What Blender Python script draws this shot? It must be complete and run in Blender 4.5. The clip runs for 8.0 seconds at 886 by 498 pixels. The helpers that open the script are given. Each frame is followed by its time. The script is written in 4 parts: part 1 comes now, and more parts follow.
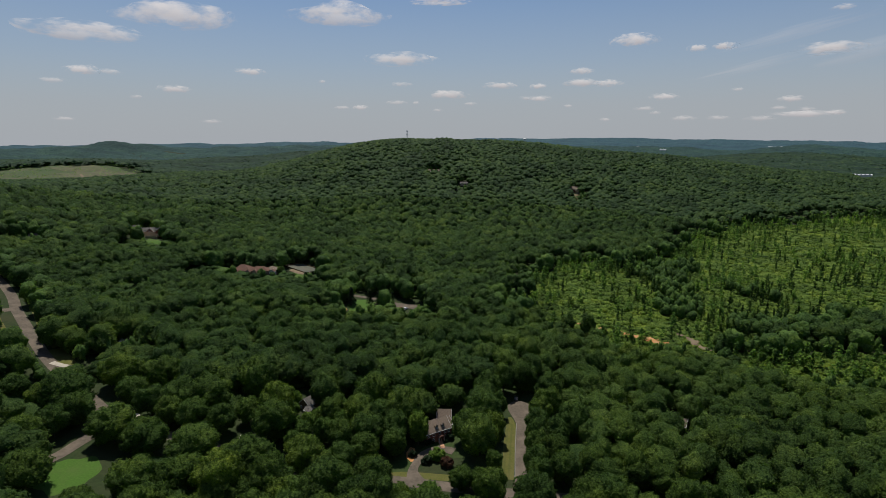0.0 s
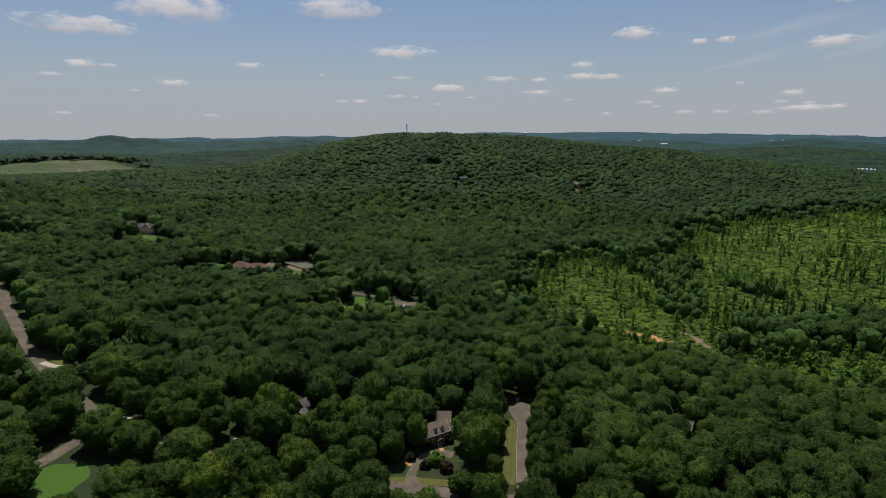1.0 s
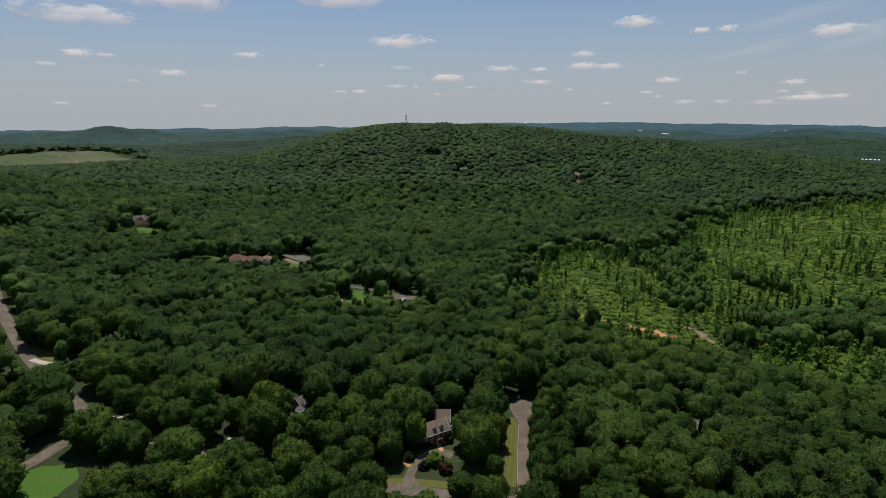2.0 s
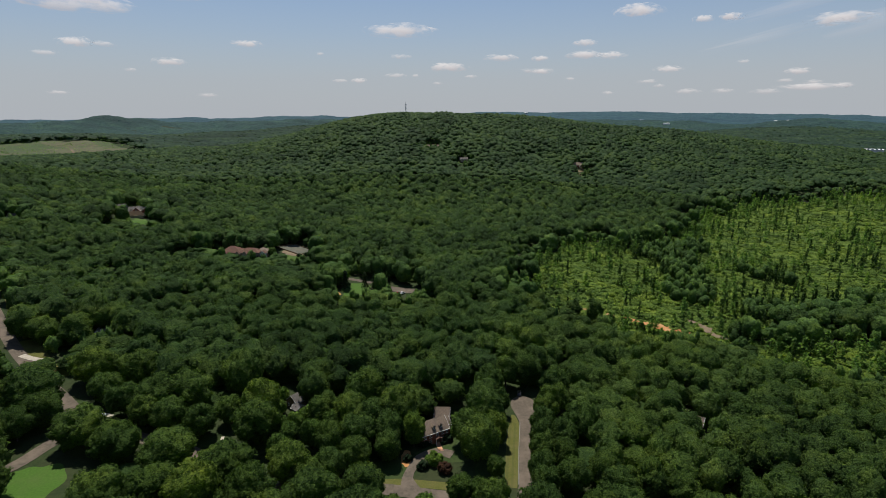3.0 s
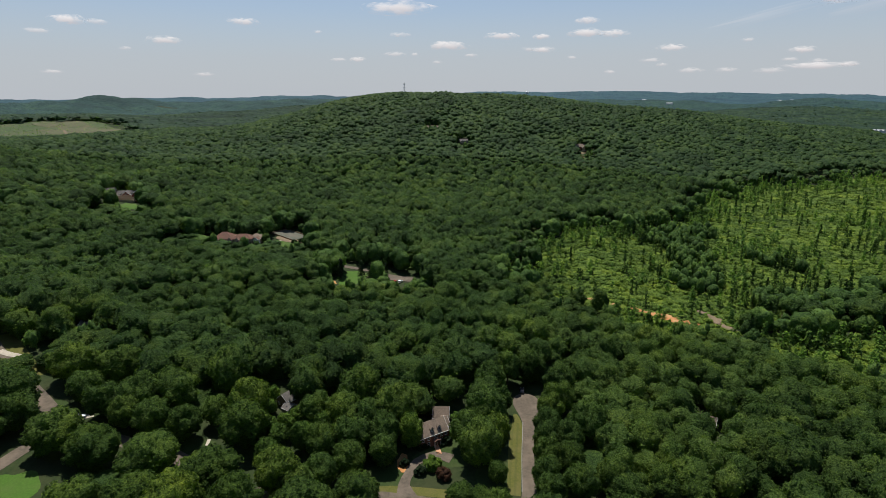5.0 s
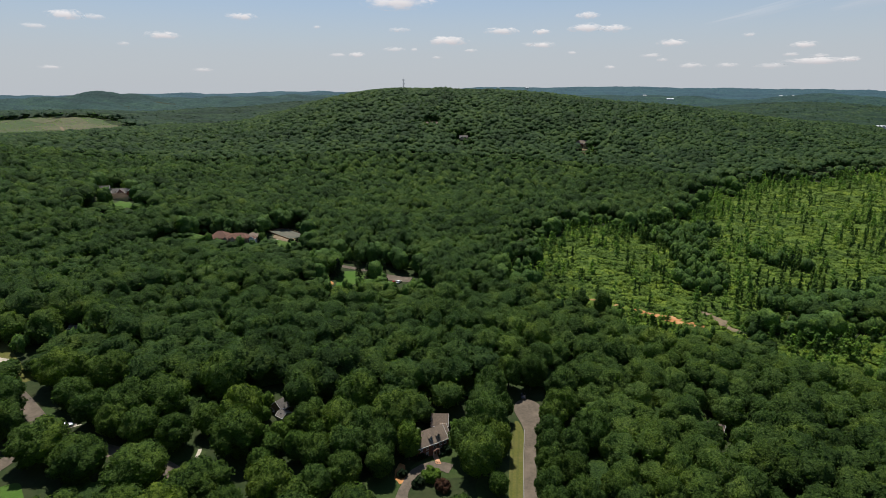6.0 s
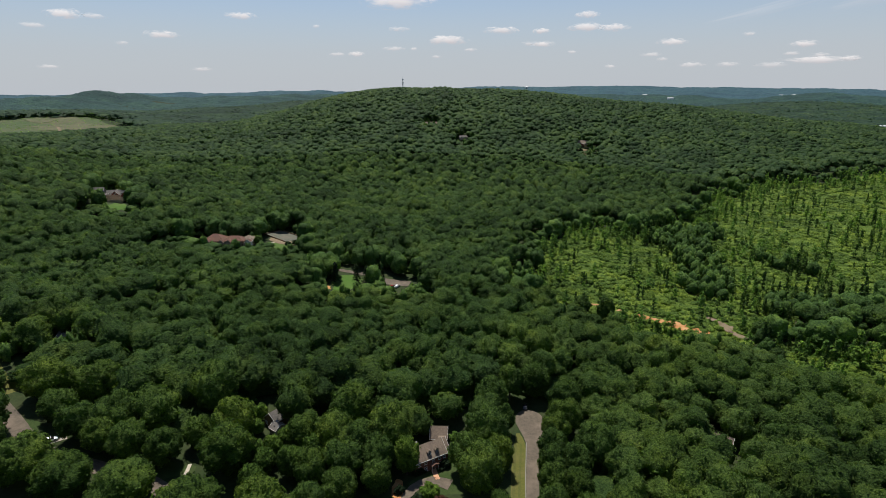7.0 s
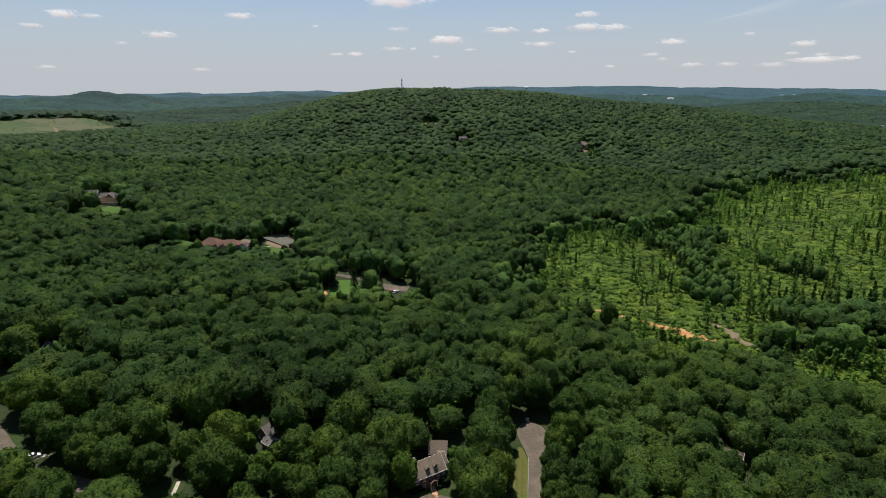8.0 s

• **Prompt**:
All of the material above is to be copied exactly, except for its images.

• **Complete response**:
What Blender Python script draws this shot? It must be complete and run in Blender 4.5. The clip runs for 8.0 seconds at 886 by 498 pixels. The helpers that open the script are given. Each frame is followed by its time. The script is written in 4 parts: part 1 comes now, and more parts follow.
0.0 s
1.0 s
2.0 s
3.0 s
5.0 s
6.0 s
7.0 s
8.0 s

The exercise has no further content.